The trial court will immediately see that we are asking it to determine whether the evidence was sufficient to convict for the crime of resisting with violence when the jury has already determined that it was not. What is the standard that the judge is to use in making this determination and what burden of proof should the court consider? Perhaps the court can meet its obligation on remand by merely determining that there was sufficient evidence in the record, if believed by the jury (even if it may not have been believed by the jury), to sustain a conviction for the greater offense. Or perhaps the court should consider whether the evidence was sufficient to convince it to convict had it been the factfinder in the case. If either of these tests apply, then the court’s task is not so difficult. Or perhaps the trial court may consider the sufficiency of the evidence for this analysis under a different standard of proof. See United States v. Watts, — U.S. -, 117 S.Ct. 633, 136 L.Ed.2d 554 (1997), which permits the sentencing judge to take into account evidence of charges for which the defendant was acquitted in determining the appropriate sentence because the burden of proof for sentencing issues is not the beyond a reasonable doubt standard. Although we do not believe now that a different burden of proof is applicable, if a different standard of proof is permitted, then the task is manageable.
The supreme court may be directing the trial court to determine whether Espinosa’s acquittal of the greater crime and his conviction for the lesser was merely a jury pardon. If so, this task is even more difficult. We do not know how the court is to determine whether the conviction of the lesser charge was, in fact, a jury pardon. Must not the court consider the possibility that the jury, as it is authorized to do, simply refused to believe the officers and determined that in fact Espinosa used no force against the officer? There was certainly record evidence to support this finding. Espinosa, a bisexual, testified that he was known to and unpopular with the City of Oakland arresting officer who made the arrest, without a warrant, outside the city’s limits. It is admitted that the handcuffs were placed on Espinosa so tightly that his wrists became severely swollen and started bleeding and that the cuffs ultimately had to be removed with bolt cutters. The jury may well have believed that Espinosa’s thrashing and running about resulted more from excruciating pain and his frustration that his pleas that the cuffs be loosened were ignored than from any effort to “violently” resist arrest. If that is the case, then the State would have presented insufficient believable evidence of violence (for the resisting with violence charge) and insufficient evidence that the officer was en*659gaged in a lawful arrest (for the resisting without violence charge). In such case, even though the defendant may be held to have constitutionally waived his right to have the State prove all of the elements of the lesser included offense for which he was convicted, he has not waived the right to have the State prove some crime. Even a confession is inadmissible until the State proves a corpus delicti See Sochor v. State, 580 So.2d 595 (Fla.1991); State v. Allen, 335 So.2d 823 (Fla.1976).

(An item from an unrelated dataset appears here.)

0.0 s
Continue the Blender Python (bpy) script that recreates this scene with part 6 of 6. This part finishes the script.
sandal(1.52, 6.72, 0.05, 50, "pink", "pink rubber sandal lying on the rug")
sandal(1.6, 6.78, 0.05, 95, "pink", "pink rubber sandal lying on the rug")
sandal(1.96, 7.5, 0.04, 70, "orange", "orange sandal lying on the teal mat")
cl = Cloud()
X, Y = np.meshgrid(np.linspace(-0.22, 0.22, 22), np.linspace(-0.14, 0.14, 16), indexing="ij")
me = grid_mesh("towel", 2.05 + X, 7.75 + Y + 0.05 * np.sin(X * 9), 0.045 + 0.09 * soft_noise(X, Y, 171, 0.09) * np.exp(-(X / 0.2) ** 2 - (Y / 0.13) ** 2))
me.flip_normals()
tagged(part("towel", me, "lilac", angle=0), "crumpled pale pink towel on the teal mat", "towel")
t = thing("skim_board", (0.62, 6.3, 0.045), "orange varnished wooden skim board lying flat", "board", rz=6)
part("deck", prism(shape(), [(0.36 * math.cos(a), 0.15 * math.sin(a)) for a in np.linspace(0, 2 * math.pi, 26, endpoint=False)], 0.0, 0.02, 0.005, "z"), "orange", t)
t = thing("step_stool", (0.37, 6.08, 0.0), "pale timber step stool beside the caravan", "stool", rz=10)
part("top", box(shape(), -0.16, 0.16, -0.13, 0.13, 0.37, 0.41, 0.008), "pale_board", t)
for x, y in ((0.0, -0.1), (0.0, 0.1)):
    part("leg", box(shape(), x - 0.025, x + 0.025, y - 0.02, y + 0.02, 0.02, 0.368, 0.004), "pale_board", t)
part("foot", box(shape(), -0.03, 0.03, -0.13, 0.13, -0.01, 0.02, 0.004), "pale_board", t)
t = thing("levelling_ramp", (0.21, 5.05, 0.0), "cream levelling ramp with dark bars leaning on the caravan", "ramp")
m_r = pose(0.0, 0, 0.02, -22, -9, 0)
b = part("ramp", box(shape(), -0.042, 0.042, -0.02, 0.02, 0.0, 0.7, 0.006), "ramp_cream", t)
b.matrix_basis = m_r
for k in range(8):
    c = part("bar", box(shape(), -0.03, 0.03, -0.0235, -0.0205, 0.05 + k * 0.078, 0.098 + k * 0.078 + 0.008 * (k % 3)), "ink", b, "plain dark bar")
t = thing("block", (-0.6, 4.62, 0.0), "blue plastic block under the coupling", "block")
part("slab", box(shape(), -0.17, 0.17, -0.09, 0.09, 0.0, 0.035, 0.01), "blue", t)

Even though we see the problem facing the trial court, we have no ready solution. We suggest that the trial court have the issue of what standard it is to apply in resolving this question and what the appropriate burden of proof is to be applied by it completely researched by the defense and the State prior to embarking on its task.
Jurisdiction is relinquished and this cause is remanded to the Circuit Court for Orange County, Florida, for a period of forty-five days from the date hereof, for a determination by the lower court of the sufficiency, of the evidence on the greater offense of resisting arrest with violence. Appellant shall forthwith supplement the record on appeal with a certified copy of the order entered upon remand.
DAUKSCH and ANTOON, JJ., concur.. In addition to the issue referred to above which will face the trial judge, there is an additional issue not important to the trial court's deliberation on remand. It seems appropriate that we mention this issue by footnote so that the supreme court can consider it, if it desires, at its next opportunity. That issue is the possibility that the supreme court’s decision herein may conflict with its opinion in State v. Hightower, 509 So.2d 1078 (Fla.1987), in regard to proper pleading.
We recognize that the supreme court has rejected our suggestion that resisting an officer without violence is a necessarily lesser included offense of resisting an officer with violence. Certainly we accept this ruling. We frankly did not consider the possibility that resisting without violence could be a permissive lesser included offense of resisting with violence because a permissive lesser included offense, unlike a necessarily lesser included offense which, at law, is deemed to be included within the greater charge because of a consistency of elements, depends entirely on the allegations of the information. Therefore, it is the surplus allegations of the main charge, if not stricken, that may justify a permissive lesser included instruction.
*658While there is no problem with this concept so long as the surplus allegations are not inconsistent with the main charge, precedent suggests that a problem may arise if these surplus allegations conflict with and are inconsistent with the main charge. For example, civil case law holds that if a complaint contains conflicting allegations in the same count, the allegations negate each other and no cause of action is pled. Hoopes v. Crane, 56 Fla. 395, 47 So. 992 (1908); Peacock v. General Motors Acceptance Corp., 432 So.2d 142 (Fla. 1st DCA 1983). In Hightower., the supreme court held that a charge of lewd and lascivious conduct, because it required proof that a sexual battery had not occurred, was a mutually exclusive charge to sexual battery. In our case, since violence or the lack thereof is the distinguishing characteristic between the two resisting offenses, one seems to be a mutually exclusive charge to the other. Is it proper to plead that one resisted with violence and without violence based on the same facts in the same count? Hightower suggests not. In footnote four, the Hightower court explained how inconsistent charges should be pled: “If uncertain of proof, the cautious prosecutor will probably charge sexual battery and lewd and lascivious conduct in separate counts, recognizing, however, that only one conviction can be obtained for the same conduct.”
We raise this point only because of the effect that this case may have on the pleading practices of state attorneys.